By now he was almost at the top of the road of stairs, where it entered the Grande Rue de Pera.
“Bey, bey.”
Kamil was startled from his reverie by a tug on his jacket. He swung around, irritated to see that it was a street urchin. The boy stepped back but held his ground. Enormous eyes in a pale, fine-boned face focused expectantly on Kamil. A threadbare sweater and wide, much-patched trousers hung on the boy’s slim body, held in place by a ragged sash. His bare feet were brown, although whether from the sun or the dirt of the streets was unclear.

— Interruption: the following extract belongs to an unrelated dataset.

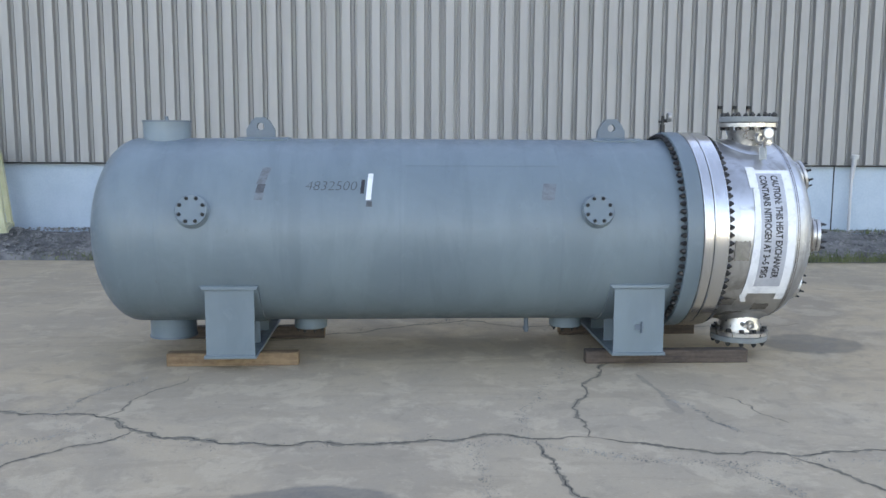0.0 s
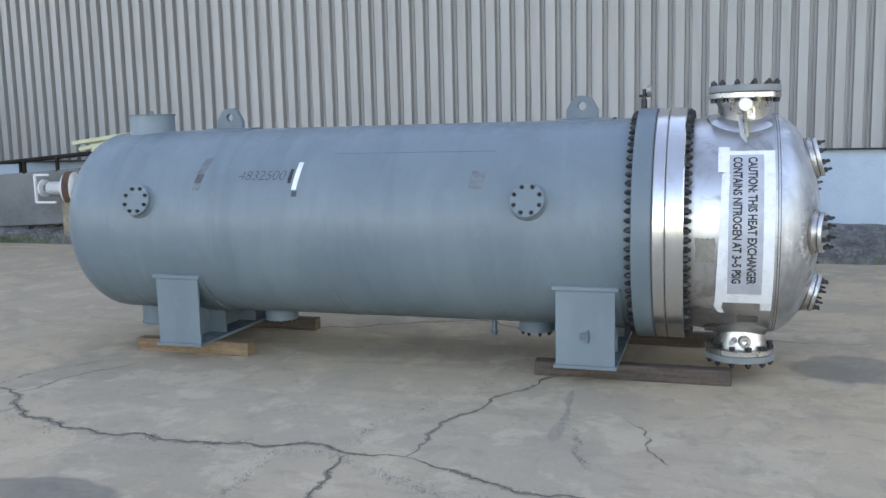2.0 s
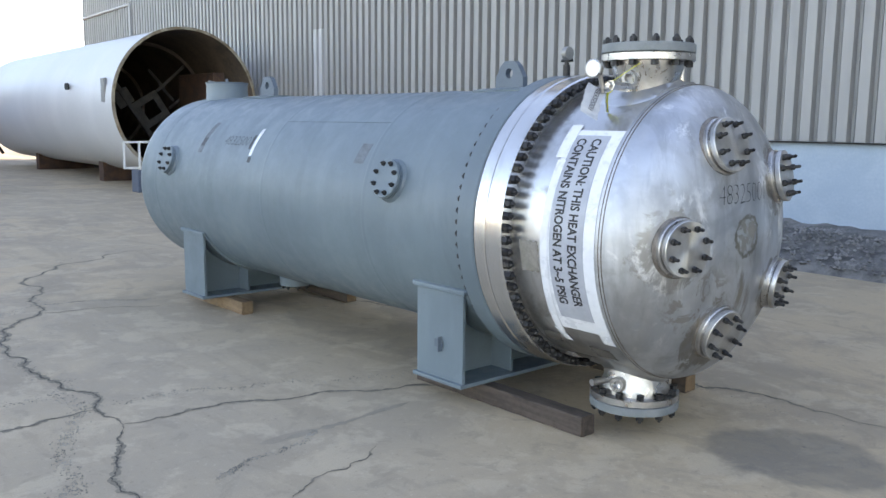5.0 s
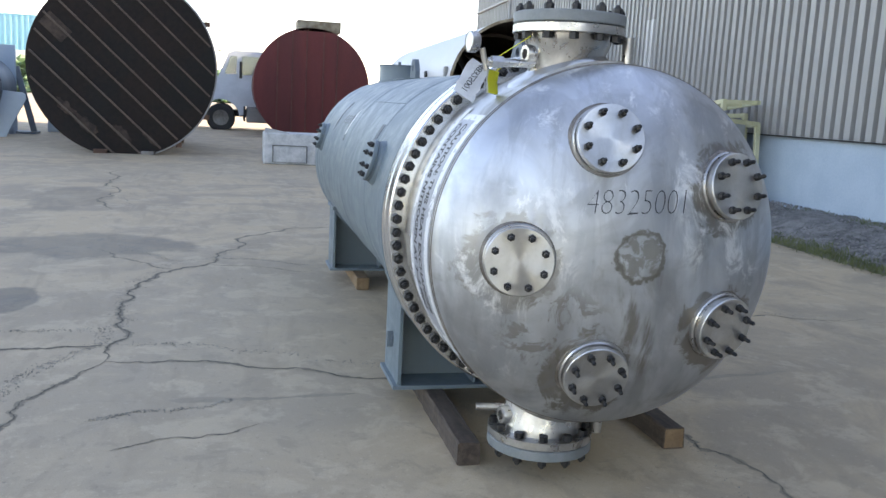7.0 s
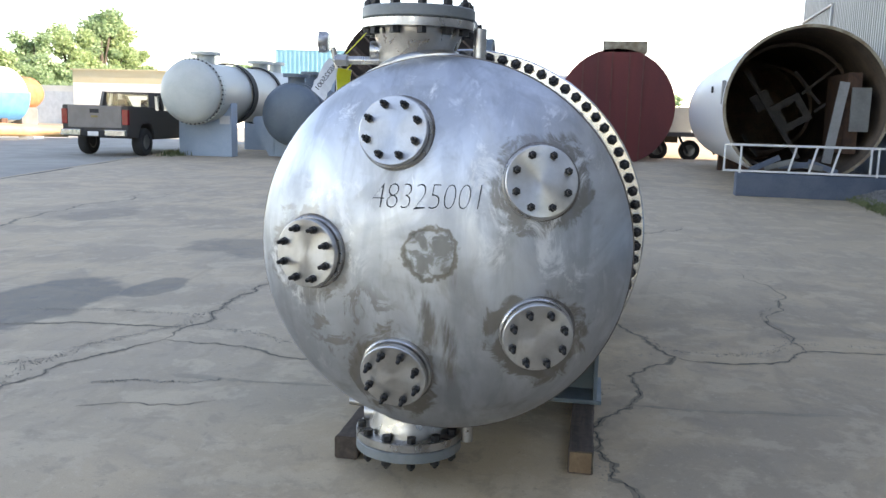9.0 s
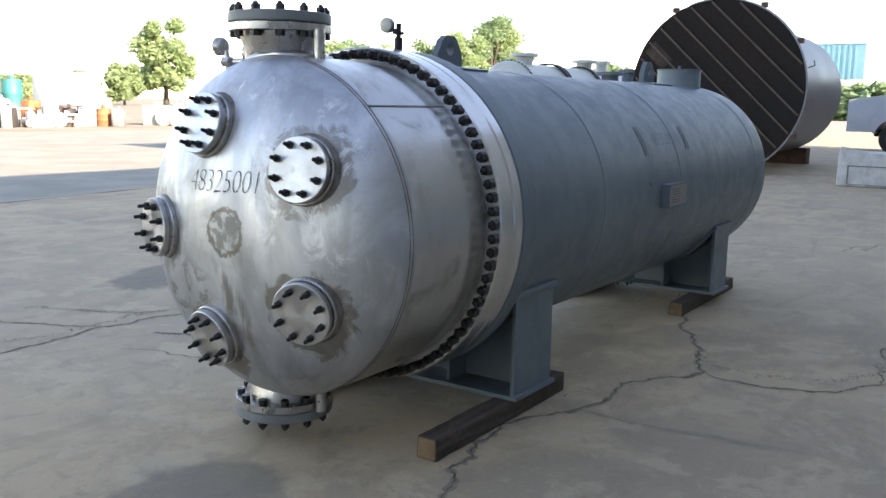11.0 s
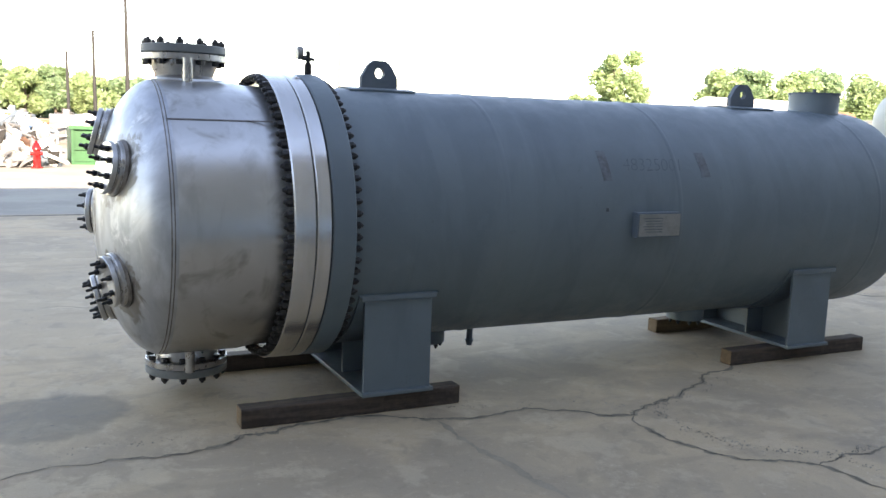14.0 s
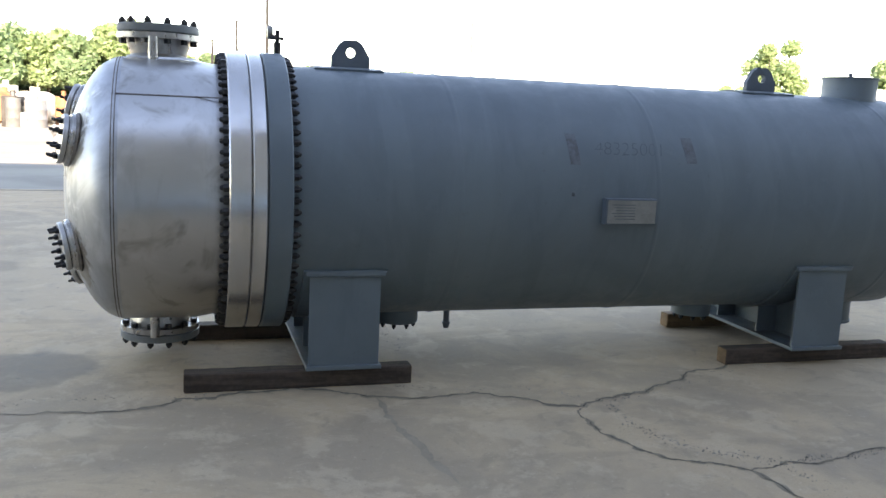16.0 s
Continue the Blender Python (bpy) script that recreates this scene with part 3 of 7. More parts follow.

The boy stuttered, “Bey, I…” He lowered his eyes and began to back away.
If the boy were a pickpocket, he would have been long gone by now. Kamil reached into his pocket for a coin.
When the boy saw the kurush in Kamil’s outstretched hand, his cheeks flushed red and he shook his head vehemently.
“Well, what do you want, my son?” Kamil asked.
The boy seemed to regain some of his courage. He reached into his sash, drew out an object, and handed it wordlessly to Kamil. It was a quill pen. Kamil took it, puzzled.
“Thank you,” he said, turning it over in his hand. It was a simple, common pen like those used in his office. He examined the boy’s face. He looked familiar, but Kamil couldn’t place him. Perhaps one of the apprentices at the hamam baths he went to every week, or the boy at the coffeehouse who refilled his tea and refreshed the tobacco in his narghile? They were all about the same age, eight or nine, and lean as street cats.